Webpack Performance Issues

The search for a faster, better build system was started because of performance issues with webpack. The issues were the speed of compilation and the memory usage required. The team put time into researching and investigating the performance bottlenecks in webpack, and I have written about webpack build-time performance for React.

With newer MacBooks, the speed of webpack was faster due to the hardware. However, the React app was also being built and re-compiled within a Docker container. In the CI process, we could pay more to increase the memory available, and wait for webpack to finish the build. For a local MacBook Docker or cloud-based Linux development environment, the slowness affected the workflow of engineers. Due to a few plugins and a few cycle issues with imports, memory usage for a webpack build required a lot of RAM, up to 12 GB. For engineers, they would see a spike in memory usage, and subsequent iteratively compiled bundles had smaller spikes of memory usage. Many engineers opted for building the web app once and not having hot-reload available within Docker, or building it on the host machine which was slightly faster.

The variance in environments, from the latest MacBook Pros to Linux virtual machines with limited CPU and memory, required testing in each environment to measure the baseline performance. When we migrated to Rspack, testing each environment was a necessity to avoid regressions and to benchmark the performance of the build. In the CI/CD environment, we could check the CPU and memory usage across multiple jobs and workflows, along with the cost of the build/test run.

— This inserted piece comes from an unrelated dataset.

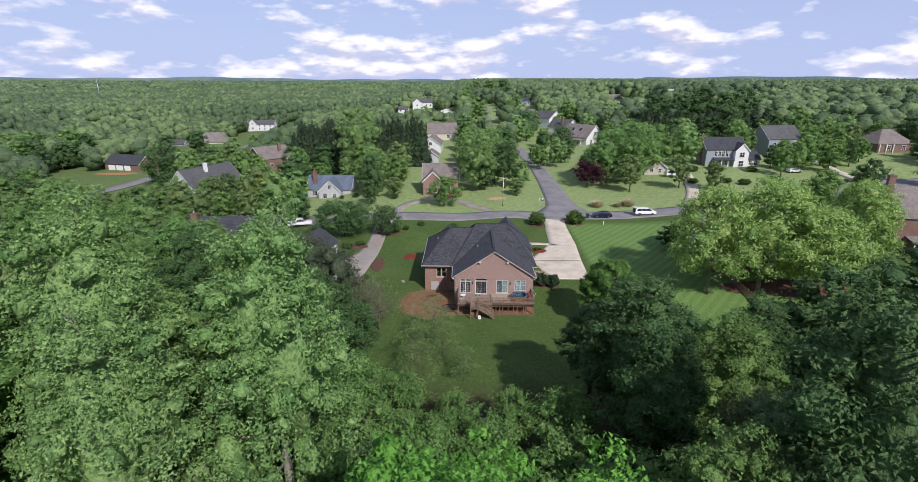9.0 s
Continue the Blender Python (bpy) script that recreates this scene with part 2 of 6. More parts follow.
def ground_material():
    """Lawn, with the bared red soil beside the deck, mown stripes and the woodland floor."""
    k = Nodes("lawn")
    x, y, z = k.xyz()
    big = k.noise(0.12, 5, 0.6)
    mid = k.noise(0.9, 5, 0.65)
    fine = k.noise(9.0, 4, 0.7)
    tuft = k.noise(2.6, 4, 0.75)
    grass = k.mix(k.ramp(big, 0.35, 0.68), (0.056, 0.098, 0.024), (0.096, 0.138, 0.036))
    grass = k.mix(k.ramp(mid, 0.4, 0.75, 0.0, 0.5), grass, (0.112, 0.15, 0.048))
    grass = k.mix(k.ramp(fine, 0.35, 0.7, 0.0, 0.6), grass, (0.052, 0.1, 0.025))
    grass = k.mix(k.ramp(k.noise(38.0, 3, 0.7), 0.4, 0.65, 0.0, 0.5), grass, (0.035, 0.07, 0.018))
    grass = k.mix(k.ramp(tuft, 0.5, 0.68, 0.0, 0.55), grass, (0.15, 0.2, 0.062))
    grass = k.mix(k.ramp(tuft, 0.3, 0.47, 0.6, 0.0), grass, (0.038, 0.072, 0.018))
    # paler lawns across the road and beside the white house, sunlight painted in
    pale = k.mix(k.ramp(k.math("ADD", k.math("MULTIPLY", mid, 0.5), k.math("MULTIPLY", tuft, 0.5)), 0.38, 0.62), (0.2, 0.28, 0.1), (0.32, 0.385, 0.17))
    grass = k.mix(k.math("MULTIPLY", k.ramp(y, 44, 48), k.ramp(k.math("ABSOLUTE", k.math("SUBTRACT", x, 45.0)), 85, 140, 0.85, 0.25)), grass, pale)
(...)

What are the benefits of Rspack?

Let’s begin with the technical outcomes. The technical outcomes of switching to Rspack:

  • Faster initial and iterative compilation
  • Lower memory usage

Now, the benefits of rspack:

  • Engineers can work on React web app features smoothly and iterate and deliver sooner
  • Designers, QA, product managers can try out and test features sooner
  • Lowers the cost of CI/CD service by reducing the memory required and shortening the build time

You may be wondering why I split the benefits into two. Well, it’s because the technical outcomes are usually what engineers state first, and they assume the conclusion that the technical outcomes are desirable and the effort is worthwhile. As an engineering manager, I like seeing the benefits that will lead to a business outcome, and the drawbacks that may affect other teams. The technical outcomes are what realize those benefits. The benefits show what the technical outcomes lead to. With a slower build system, engineers deliver slowly. With high memory usage, the costs of the CI/CD service are very high. By saving time and money we ship sooner and can re-allocate costs from CI/CD to another line item in the budget. Sometimes the benefit is enabling whole new features or even product lines because specific technical challenges were solved.

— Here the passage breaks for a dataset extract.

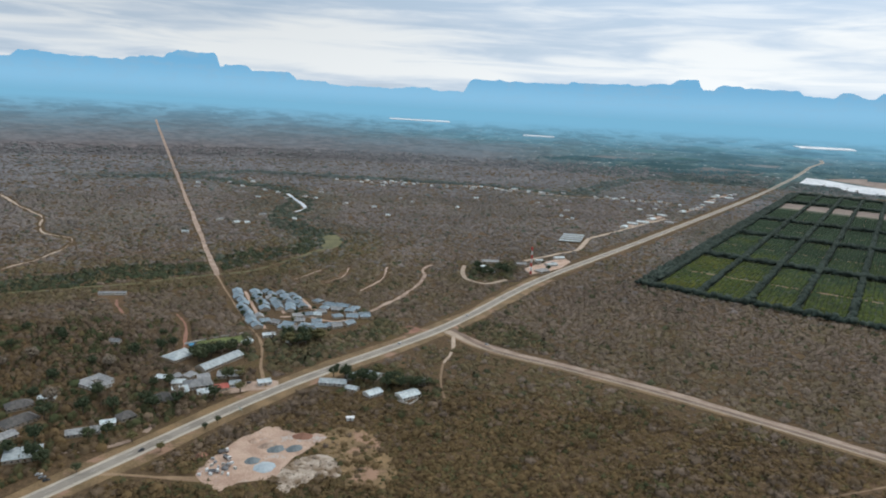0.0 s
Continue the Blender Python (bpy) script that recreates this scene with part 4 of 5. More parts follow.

Planning and Implementing Rspack to replace Webpack

The planning process outlined the following:

  • Where we built and deployed the React web app (CI/CD, local and cloud-based development environments)
  • The set of webpack plugins we use as part of the build
  • What constituted a go-ahead in the prototyping phase
  • The test scenarios for a production rollout
  • How we could rollback to webpack in case of any issues
  • The stakeholders who would need to sign off on the change, from staff frontend engineers to QA to directors of engineering.

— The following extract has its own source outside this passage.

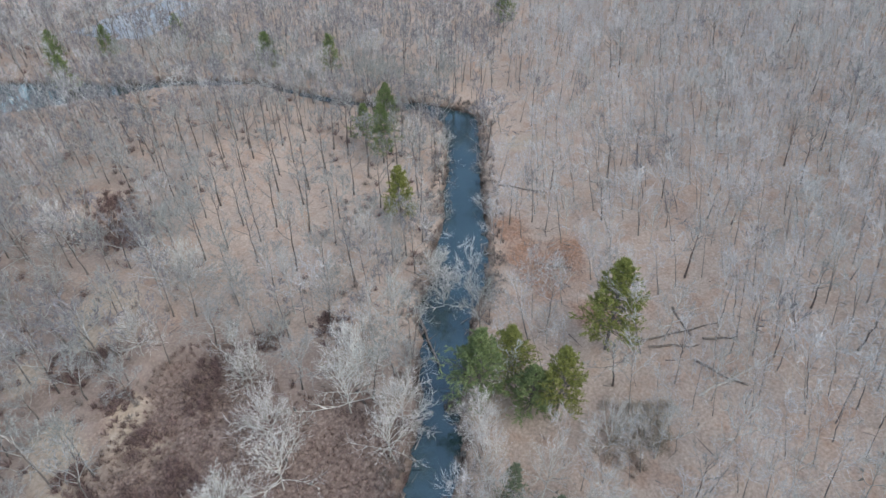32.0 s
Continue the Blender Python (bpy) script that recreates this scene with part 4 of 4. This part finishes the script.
v, f, m = scatter(broad[very_far], plain_kinds, rng, hs[very_far], rs[very_far])
tagged(new("distant_woods", mesh_of("distant_woods", v, f, [BARK_DARK, BARK, TWIG_HAZED], m)), "distant leafless grey woods along the roads and creek", "woods", kind="stuff")
hs, rs = 9.5 + 10.5 * rng.uniform(0, 1, len(slim)) ** 0.8, rng.uniform(1.8, 3.6, len(slim)) + 1.6 * smooth(slim[:, 0], 125, 190)
# the slope's trees lean downhill towards the river
lean = np.array([-0.09, 0.19]) * rng.uniform(0.6, 1.3, (len(slim), 1)) * (slope_side(slim[:, 0], slim[:, 1]) * smooth(150 - slim[:, 1], 0, 30))[:, None] + rng.normal(0, 0.035, (len(slim), 2))
v, f, m = scatter(slim, slim_kinds, rng, hs, rs, lean=lean)
tagged(new("slender_woods", mesh_of("slender_woods", v, f, [BARK_SLIM, TWIG_PINK, TWIG_PINK], m)), "slender leafless trunks over pale leaf litter", "woods", kind="stuff")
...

In the prototyping phase, we wanted to see how far we could get by replacing webpack with rspack, then by replacing webpack plugins with rspack equivalents and building the bundle locally. With the findings documented, we moved to the next part of the prototype, running rspack and webpack side by side in the CI build pipeline. After that, it was a wider test by the QA team to check for regressions, and more engineers trying it out locally and in Docker.

When we were certain that Rspack could build the bundle, that there were no test regressions, and that we had benchmark data showing an improvement, we moved to implementation.